Chris Coles: Navigating the Bangkok Noir

“Sexy Bar” by Chris Coles
“I Cover the Waterfront” was Max Miller’s 1932 book about his gritty turn as a docklands reporter for the San Diego Sun. The title told you that nothing but trouble was ahead. Chris Coles covers the Bangkok waterfront, though not (yet) its awful Klong Toei Port. His beat is the expatriate neon triangle — Soi Cowboy, Nana Plaza and Patpong Road — where the wildlife gathers at the waterholes in the cool of the night.
I used to haunt those places, but after awhile it got to be like that scene in “Chinatown” where Jack Nicholson has had pretty much enough of banging his head against walls trying to make sense of things and Joe Mantell tells him, “Forget it, Jake, it’s Chinatown.”
“Isan Nightclub Singer”
Coles, originally from Maine, formerly a passenger aboard Swahili trading dhows among Africa’s Bajuni Islands, once of Australia and Greenland, now bounds between Bangkok and LA, and his shield against the psychic ravages that the Big Mango’s nightlife imposes is being able to paint it up in all the lurid colours it deserves.
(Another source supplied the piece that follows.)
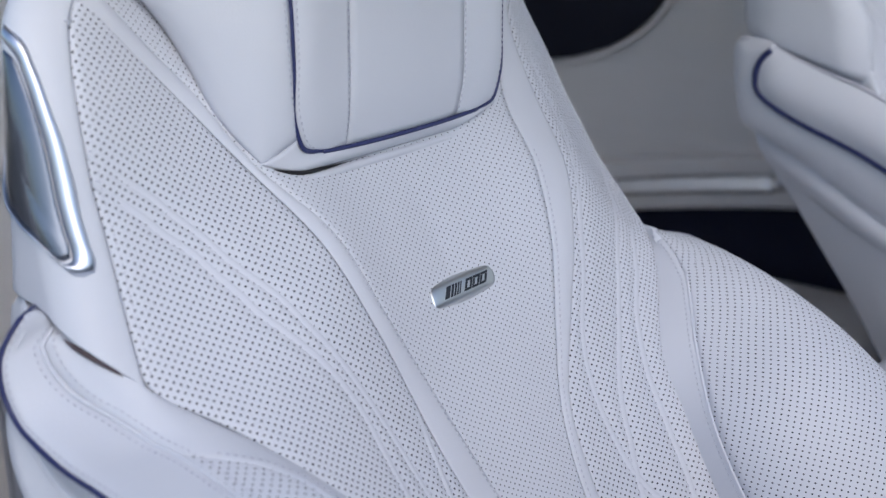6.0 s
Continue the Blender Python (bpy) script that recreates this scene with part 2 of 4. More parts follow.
# stitched pleats pressed into the perforated wings, as places across and up the slope; inboard they cross one another
PLEATS = {
    -1: [
        ([0.128, 0.113, 0.102, 0.087, 0.073, 0.057, 0.043, 0.0285, 0.0125, -0.0157, -0.0372, -0.0626, -0.093, -0.1245, -0.2, -0.32], [0.2222, 0.2077, 0.196, 0.1847, 0.1744, 0.1664, 0.158, 0.1491, 0.1421, 0.1294, 0.1212, 0.1130, 0.1085, 0.1065, 0.1045, 0.102]),
        ([0.114, 0.102, 0.090, 0.079, 0.068, 0.0523, 0.038, 0.0244, 0.0129, -0.0143, -0.0285, -0.0481, -0.0666, -0.086, -0.2], [0.2228, 0.2119, 0.2014, 0.1934, 0.1842, 0.176, 0.169, 0.1634, 0.1562, 0.1402, 0.1337, 0.1275, 0.1255, 0.1250, 0.123]),
        ([-0.057, -0.0735, -0.0932, -0.1127, -0.1321, -0.1489, -0.1669, -0.1918, -0.2169, -0.2422, -0.35], [0.0856, 0.0858, 0.0874, 0.0908, 0.0946, 0.0961, 0.0952, 0.0940, 0.0928, 0.0918, 0.0905]),
    ],
    1: [
        ([0.141, 0.119, 0.092, 0.065, 0.043, 0.023, 0.003, -0.033, -0.065, -0.082, -0.0965, -0.115, -0.135, -0.151, -0.165, -0.189, -0.217, -0.24, -0.273, -0.30, -0.327], [0.171, 0.171, 0.169, 0.160, 0.145, 0.1316, 0.118, 0.1008, 0.083, 0.0760, 0.0722, 0.0694, 0.0688, 0.0695, 0.0727, 0.0820, 0.0890, 0.0920, 0.0945, 0.0973, 0.1005]),
        ([0.0402, 0.0165, -0.0068, -0.0228, -0.0432, -0.076, -0.1084, -0.122, -0.14, -0.157, -0.179, -0.20, -0.222, -0.241, -0.264, -0.287, -0.33], [0.2150, 0.1930, 0.1640, 0.1471, 0.1339, 0.1127, 0.0907, 0.0844, 0.0787, 0.0728, 0.0676, 0.0620, 0.0570, 0.0542, 0.0515, 0.0495, 0.047]),
        ([-0.0020, -0.0200, -0.0486, -0.0627, -0.0827, -0.108, -0.131, -0.15, -0.17, -0.193, -0.215, -0.236, -0.254, -0.276, -0.298, -0.32, -0.36], [0.2000, 0.1750, 0.1518, 0.1400, 0.1285, 0.1178, 0.1125, 0.1090, 0.1065, 0.1023, 0.0970, 0.0931, 0.0905, 0.0858, 0.0805, 0.0763, 0.070]),
        ([-0.165, -0.1786, -0.205, -0.23, -0.249, -0.273, -0.30, -0.326, -0.37], [0.0285, 0.0310, 0.0396, 0.0482, 0.0540, 0.0592, 0.0641, 0.0708, 0.081]),
    ],
}
WING_S = {-1: [0.1975, 0.188, 0.174, 0.150, 0.129, 0.111, 0.091, 0.064, 0.041, 0.027, 0.016, 0.006, -0.014, -0.05, -0.1, -0.15, -0.2, -0.3, -0.46], 1: [0.21, 0.15, 0.1, 0.05, 0.016, 0.006, -0.014, -0.05, -0.1, -0.15, -0.2, -0.3, -0.46]}
WING = {-1: [0.205, 0.2115, 0.216, 0.2205, 0.2225, 0.2235, 0.224, 0.226, 0.229, 0.231, 0.2325, 0.2295, 0.213, 0.189, 0.160, 0.142, 0.134, 0.130, 0.128], 1: [0.204, 0.220, 0.224, 0.226, 0.222, 0.217, 0.206, 0.1785, 0.1385, 0.1265, 0.1205, 0.1165, 0.1145]}
# seam of the shoulder cap: up the wing's edge, round its tip and along to the headrest
CAP_SEAM = [(0.2335, 0.008), (0.231, 0.027), (0.229, 0.041), (0.226, 0.064), (0.224, 0.091), (0.2235, 0.111), (0.2225, 0.129), (0.2205, 0.150), (0.216, 0.174), (0.2115, 0.188), (0.205, 0.1975), (0.196, 0.2045), (0.187, 0.209), (0.179, 0.212), (0.171, 0.2142)]


def cap_line(x):
    """Height at which the cap's seam crosses a given distance from the middle."""
    tip = CAP_SEAM[9:]
    return knots([p[0] for p in tip], [p[1] for p in tip], abs(x))


def laid(p):
    """Pattern coordinates of the backrest's cover: across and up the slope."""
    return ((p - ORIGIN).dot(UP), p.x * 1.02)


def seam(table, at=SEAM_S):
    return lambda s: knots(at, table, s)


TOP, FOOT = 0.217, -0.46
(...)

Art as a defence mechanism is not unknown.
Chris got in touch with me about the January Dali House post “Politics and the profanity of disbelief”, regarding Warthit Sembut and Anupong Chanthorn’s run-ins with Thailand’s guardians of the moral fibre.
“There are so many creative people in Thailand and sometimes they just get stifled by the Ministry of Culture types,” Chris wrote. ” Too many pretty paintings of the countryside, passive Buddhas and pale imitations of modern concept art and not enough paintings like the ones of the monks with a real edge and power.”
“Pedophile Priest”
Chris Coles’ paintings are not (usually) pretty. He proudly waves the expressionist flag that first appeared over the mounds of bloody corpses in World War I, when German artists reacted in horror to the efficiency of their own country’s fighting machine and laid their emotions out on canvas. The impressionists could have their damned sunlight and keep on living in a dream. This was realism, scarred and scared and howling.